Aren’t a lot of people are coloring their PCR containers darker to make up for those color variations?

Yes, we looked at that, but the problem is that colored PET doesn’t get recycled. It gets pulled out at recycling centers and put into landfills because it pollutes the clear recycling stream. So in most cases, we’re trying to get it out of our business and stay away from it.

Is the RPET recyclable?

Yes, of course.

Can you describe Method’s kids’ and babies’ lines?

In the baby line, my favorite package is the one with the washcup cap included on the bottle. I have two little boys, and my insight there was that every home I’ve been to in which families have kids, they always have that piece of Tupperware or an old plastic cup in the bathroom that they use to wash their kids’ hair with. And my thought when we were designing the egg-shape cap was that it would kind of cool if we could include a washcup in the packaging. It became the cap that goes over the top of the pump. So rather than just getting a bottle, you’re getting a wash system that has storage built into it. It’s almost like getting a washcup for free.
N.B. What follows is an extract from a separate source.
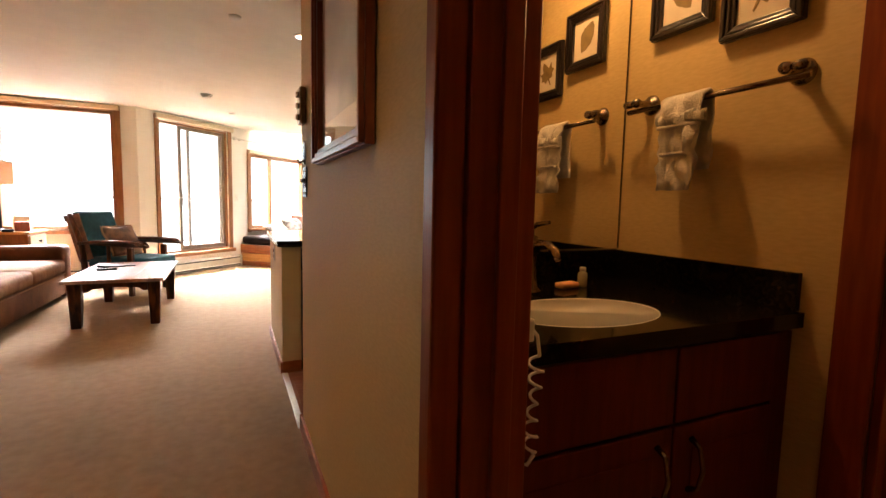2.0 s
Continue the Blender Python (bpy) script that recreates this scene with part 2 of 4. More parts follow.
wall("wall_bath_south", (0.12, -3.0), (3.1, -3.0), 0, CEIL, -0.12, M_BATH)
wall("wall_kitchen_south", (0.12, -0.53), (2.3, -0.53), 0, CEIL, -0.03, M_WALL)
wall("wall_fireplace", (2.06, -0.53), (2.06, 5.54), 0, CEIL, -0.12, M_WHITE)
wall("wall_fireplace_end", (2.06, 5.54), (4.3, 5.54), 0, 3.4, -0.12, M_WHITE)
# the window wall: straight, then out at 45 degrees, then back
A, B, C, D = (-3.35, 5.84), (-1.516, 5.84), (1.312, 8.668), (3.852, 6.128)
W1 = (0.27, 1.57, 0.72, 2.355)
wall("wall_window_west", A, B, 0, CEIL, 0.15, M_WHITE, [W1])
m_bc, l_bc = along(B, C)
DOOR = (0.334, 1.625, 0.335, 2.33)
W2 = (2.14, 3.755, 0.66, 2.02)
wall("wall_window_door", B, C, 0, 3.4, 0.15, M_WHITE, [DOOR, W2])
W3 = (0.28, 1.835, 0.66, 2.025)
wall("wall_window_east", C, D, 0, 3.4, 0.15, M_WHITE, [W3])
wall("wall_alcove_east", (4.2, 5.54), (4.2, 6.2), 0, 3.4, -0.12, M_WHITE)

# ---------------- shape helpers ----------------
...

My favorite package in the kids’ line is the little otter-shaped bottle. You basically squeeze the bottle and soap comes out of its butt. I remember showing it to my kids, and they thought that it was the most hysterical thing.

I noticed that the kids’ and the babies’ lines aren’t overly cute.

The insight there is that really it’s the parent who chooses to buy a product, so you want a package that speaks to them and their own level of sophistication. The baby line is supposed to be sophisticated and really speak to the parents but still also have the nurturing side to it. When you get to the four-, five-, six-, ten-years-old that might like the otter bottle, it’s again one of these things that you want to be fun and engaging but also leave room for them to imagine what kind of creature the bottle’s shape is.

We wanted both lines to be contemporary, rather than showcasing some kind of hokey, licensed character. Do something that’s a bit cool, a bit anime, a bit contemporary. If you come from a certain background, you’d get that. But you don’t have to get it to “get” it.